▸ **Task objective**
Copy the data exactly as it appears, and do not include any pictures.

▸ **Material provided**

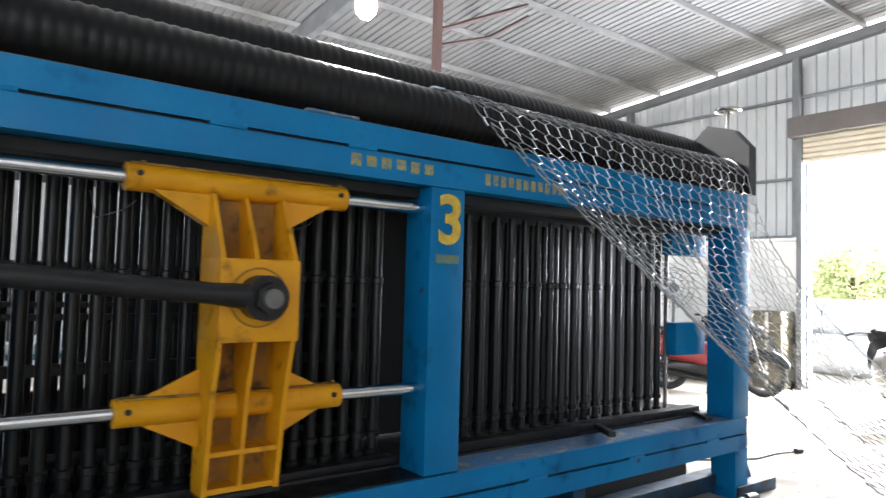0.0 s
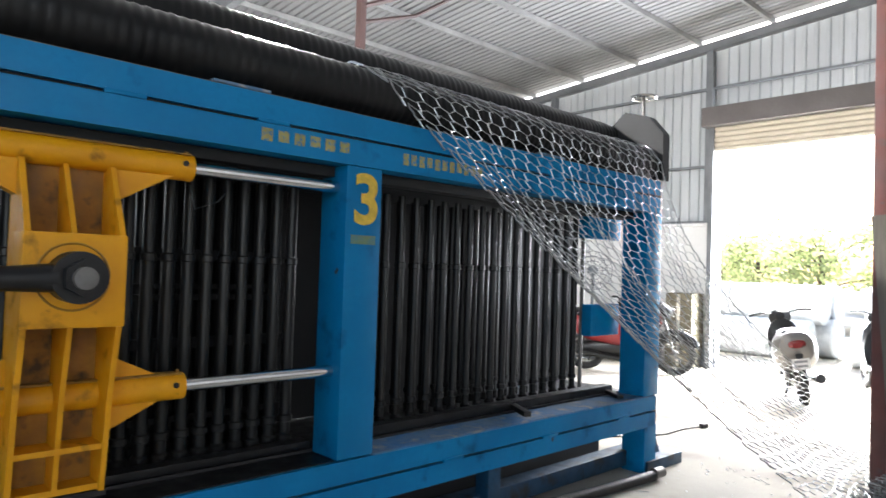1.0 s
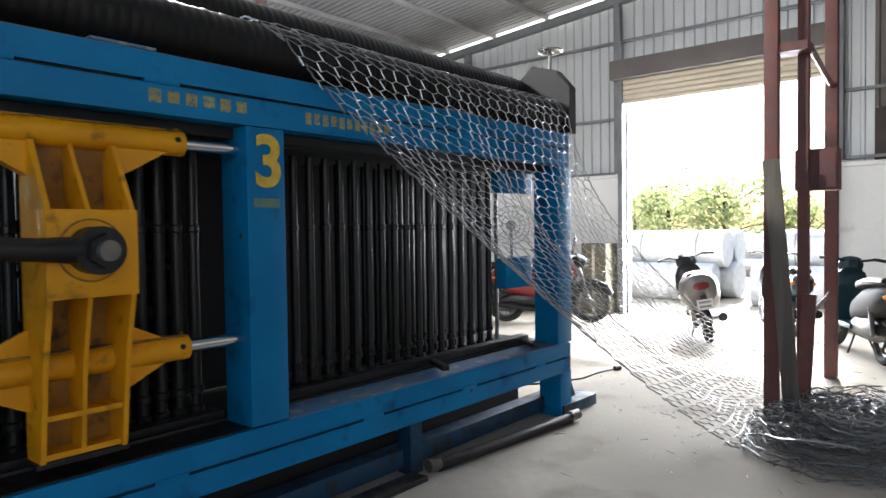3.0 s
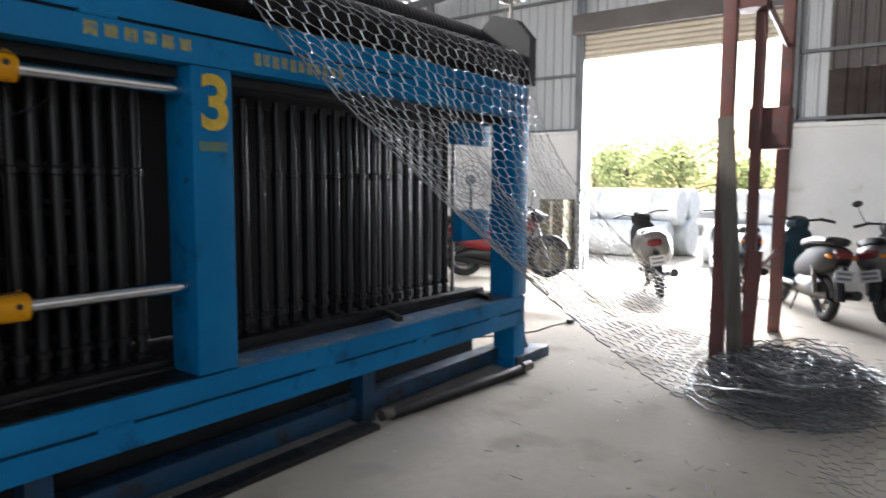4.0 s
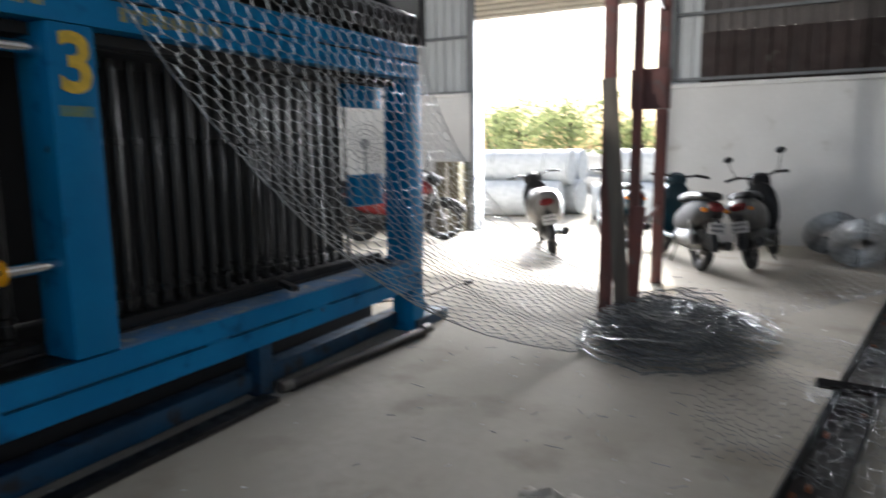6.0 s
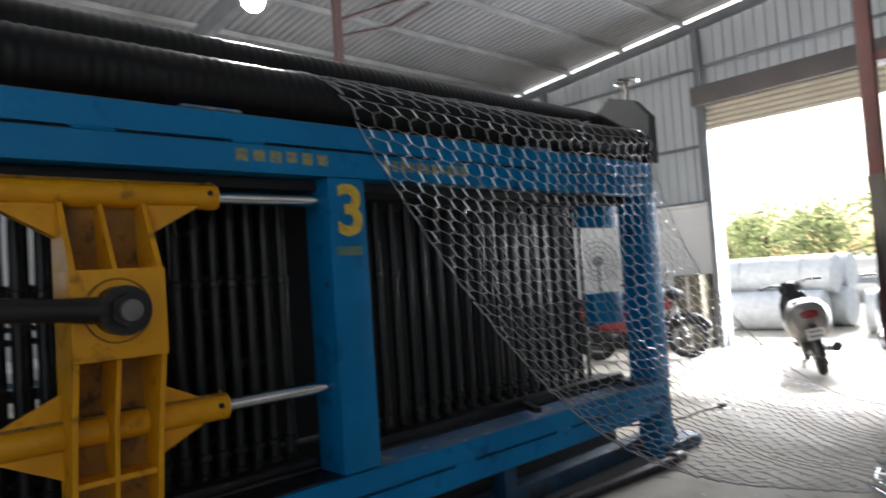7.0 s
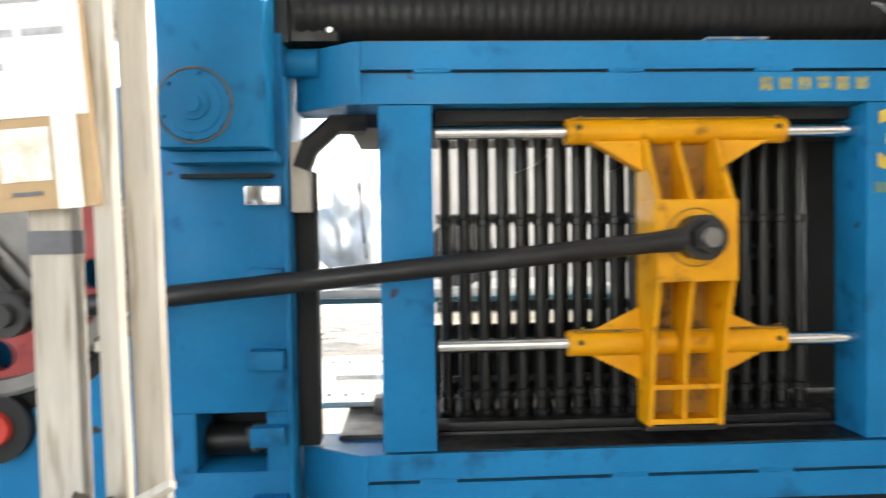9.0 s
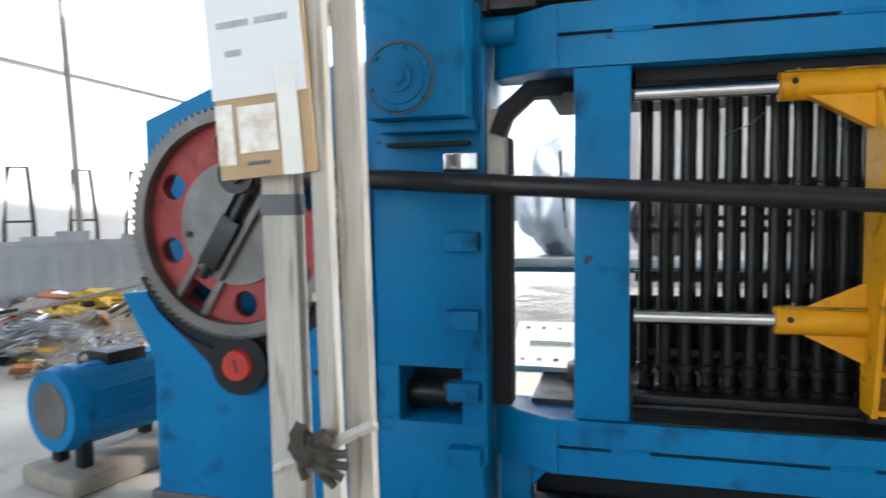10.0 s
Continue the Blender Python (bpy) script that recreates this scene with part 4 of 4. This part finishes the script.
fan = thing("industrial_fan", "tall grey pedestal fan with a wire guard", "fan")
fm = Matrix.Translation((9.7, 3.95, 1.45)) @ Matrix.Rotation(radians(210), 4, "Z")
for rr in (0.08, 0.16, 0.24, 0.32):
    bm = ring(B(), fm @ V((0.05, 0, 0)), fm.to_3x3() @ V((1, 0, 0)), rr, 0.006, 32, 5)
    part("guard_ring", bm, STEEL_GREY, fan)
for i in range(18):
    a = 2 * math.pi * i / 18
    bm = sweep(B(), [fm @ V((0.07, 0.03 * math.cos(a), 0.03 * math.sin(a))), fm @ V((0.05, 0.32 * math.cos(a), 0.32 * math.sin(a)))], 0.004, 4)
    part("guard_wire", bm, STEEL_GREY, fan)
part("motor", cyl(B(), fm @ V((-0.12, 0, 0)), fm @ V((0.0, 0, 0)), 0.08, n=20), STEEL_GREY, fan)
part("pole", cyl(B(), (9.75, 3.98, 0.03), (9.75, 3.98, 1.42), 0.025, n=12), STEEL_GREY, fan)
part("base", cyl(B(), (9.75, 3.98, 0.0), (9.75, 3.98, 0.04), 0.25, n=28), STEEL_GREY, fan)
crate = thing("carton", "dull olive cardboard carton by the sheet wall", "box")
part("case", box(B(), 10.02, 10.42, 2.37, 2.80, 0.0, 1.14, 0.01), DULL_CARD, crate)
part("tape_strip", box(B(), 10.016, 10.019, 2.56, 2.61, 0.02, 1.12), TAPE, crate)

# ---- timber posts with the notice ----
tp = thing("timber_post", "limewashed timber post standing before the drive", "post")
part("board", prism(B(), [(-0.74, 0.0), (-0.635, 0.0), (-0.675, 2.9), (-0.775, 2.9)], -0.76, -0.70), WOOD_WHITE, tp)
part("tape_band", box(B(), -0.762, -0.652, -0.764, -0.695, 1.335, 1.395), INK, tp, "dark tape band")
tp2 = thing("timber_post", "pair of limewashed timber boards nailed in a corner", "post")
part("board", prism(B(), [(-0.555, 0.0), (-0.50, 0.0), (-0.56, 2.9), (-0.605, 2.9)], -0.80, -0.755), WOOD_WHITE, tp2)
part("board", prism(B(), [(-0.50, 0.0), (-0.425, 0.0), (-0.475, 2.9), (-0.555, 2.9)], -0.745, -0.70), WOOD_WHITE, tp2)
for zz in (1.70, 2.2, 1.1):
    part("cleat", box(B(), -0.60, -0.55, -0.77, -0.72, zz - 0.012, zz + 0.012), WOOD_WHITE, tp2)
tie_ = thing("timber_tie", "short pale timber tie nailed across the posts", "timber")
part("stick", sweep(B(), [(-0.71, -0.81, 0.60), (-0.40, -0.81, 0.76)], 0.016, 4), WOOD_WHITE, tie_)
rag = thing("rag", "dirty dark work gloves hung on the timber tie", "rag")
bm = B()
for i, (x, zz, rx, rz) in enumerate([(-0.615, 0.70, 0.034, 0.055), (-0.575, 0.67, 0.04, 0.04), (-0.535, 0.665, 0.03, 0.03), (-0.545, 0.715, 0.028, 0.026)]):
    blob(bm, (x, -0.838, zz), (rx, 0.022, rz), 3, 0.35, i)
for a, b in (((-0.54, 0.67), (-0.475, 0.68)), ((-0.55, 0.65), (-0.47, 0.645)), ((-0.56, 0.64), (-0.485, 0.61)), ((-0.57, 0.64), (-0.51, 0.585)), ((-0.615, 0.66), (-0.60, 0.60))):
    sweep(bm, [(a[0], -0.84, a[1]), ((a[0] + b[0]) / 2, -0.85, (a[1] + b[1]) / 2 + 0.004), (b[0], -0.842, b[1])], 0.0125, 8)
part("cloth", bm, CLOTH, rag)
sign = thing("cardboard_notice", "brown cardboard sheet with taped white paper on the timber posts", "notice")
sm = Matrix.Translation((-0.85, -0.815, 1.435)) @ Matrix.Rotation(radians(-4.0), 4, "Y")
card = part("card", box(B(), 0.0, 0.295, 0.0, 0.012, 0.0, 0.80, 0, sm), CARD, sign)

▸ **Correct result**
0.0 s
1.0 s
3.0 s
4.0 s
6.0 s
7.0 s
9.0 s
10.0 s
Continue the Blender Python (bpy) script that recreates this scene with part 4 of 4. This part finishes the script.
fan = thing("industrial_fan", "tall grey pedestal fan with a wire guard", "fan")
fm = Matrix.Translation((9.7, 3.95, 1.45)) @ Matrix.Rotation(radians(210), 4, "Z")
for rr in (0.08, 0.16, 0.24, 0.32):
    bm = ring(B(), fm @ V((0.05, 0, 0)), fm.to_3x3() @ V((1, 0, 0)), rr, 0.006, 32, 5)
    part("guard_ring", bm, STEEL_GREY, fan)
for i in range(18):
    a = 2 * math.pi * i / 18
    bm = sweep(B(), [fm @ V((0.07, 0.03 * math.cos(a), 0.03 * math.sin(a))), fm @ V((0.05, 0.32 * math.cos(a), 0.32 * math.sin(a)))], 0.004, 4)
    part("guard_wire", bm, STEEL_GREY, fan)
part("motor", cyl(B(), fm @ V((-0.12, 0, 0)), fm @ V((0.0, 0, 0)), 0.08, n=20), STEEL_GREY, fan)
part("pole", cyl(B(), (9.75, 3.98, 0.03), (9.75, 3.98, 1.42), 0.025, n=12), STEEL_GREY, fan)
part("base", cyl(B(), (9.75, 3.98, 0.0), (9.75, 3.98, 0.04), 0.25, n=28), STEEL_GREY, fan)
crate = thing("carton", "dull olive cardboard carton by the sheet wall", "box")
part("case", box(B(), 10.02, 10.42, 2.37, 2.80, 0.0, 1.14, 0.01), DULL_CARD, crate)
part("tape_strip", box(B(), 10.016, 10.019, 2.56, 2.61, 0.02, 1.12), TAPE, crate)

# ---- timber posts with the notice ----
tp = thing("timber_post", "limewashed timber post standing before the drive", "post")
part("board", prism(B(), [(-0.74, 0.0), (-0.635, 0.0), (-0.675, 2.9), (-0.775, 2.9)], -0.76, -0.70), WOOD_WHITE, tp)
part("tape_band", box(B(), -0.762, -0.652, -0.764, -0.695, 1.335, 1.395), INK, tp, "dark tape band")
tp2 = thing("timber_post", "pair of limewashed timber boards nailed in a corner", "post")
part("board", prism(B(), [(-0.555, 0.0), (-0.50, 0.0), (-0.56, 2.9), (-0.605, 2.9)], -0.80, -0.755), WOOD_WHITE, tp2)
part("board", prism(B(), [(-0.50, 0.0), (-0.425, 0.0), (-0.475, 2.9), (-0.555, 2.9)], -0.745, -0.70), WOOD_WHITE, tp2)
for zz in (1.70, 2.2, 1.1):
    part("cleat", box(B(), -0.60, -0.55, -0.77, -0.72, zz - 0.012, zz + 0.012), WOOD_WHITE, tp2)
tie_ = thing("timber_tie", "short pale timber tie nailed across the posts", "timber")
part("stick", sweep(B(), [(-0.71, -0.81, 0.60), (-0.40, -0.81, 0.76)], 0.016, 4), WOOD_WHITE, tie_)
rag = thing("rag", "dirty dark work gloves hung on the timber tie", "rag")
bm = B()
for i, (x, zz, rx, rz) in enumerate([(-0.615, 0.70, 0.034, 0.055), (-0.575, 0.67, 0.04, 0.04), (-0.535, 0.665, 0.03, 0.03), (-0.545, 0.715, 0.028, 0.026)]):
    blob(bm, (x, -0.838, zz), (rx, 0.022, rz), 3, 0.35, i)
for a, b in (((-0.54, 0.67), (-0.475, 0.68)), ((-0.55, 0.65), (-0.47, 0.645)), ((-0.56, 0.64), (-0.485, 0.61)), ((-0.57, 0.64), (-0.51, 0.585)), ((-0.615, 0.66), (-0.60, 0.60))):
    sweep(bm, [(a[0], -0.84, a[1]), ((a[0] + b[0]) / 2, -0.85, (a[1] + b[1]) / 2 + 0.004), (b[0], -0.842, b[1])], 0.0125, 8)
part("cloth", bm, CLOTH, rag)
sign = thing("cardboard_notice", "brown cardboard sheet with taped white paper on the timber posts", "notice")
sm = Matrix.Translation((-0.85, -0.815, 1.435)) @ Matrix.Rotation(radians(-4.0), 4, "Y")
card = part("card", box(B(), 0.0, 0.295, 0.0, 0.012, 0.0, 0.80, 0, sm), CARD, sign)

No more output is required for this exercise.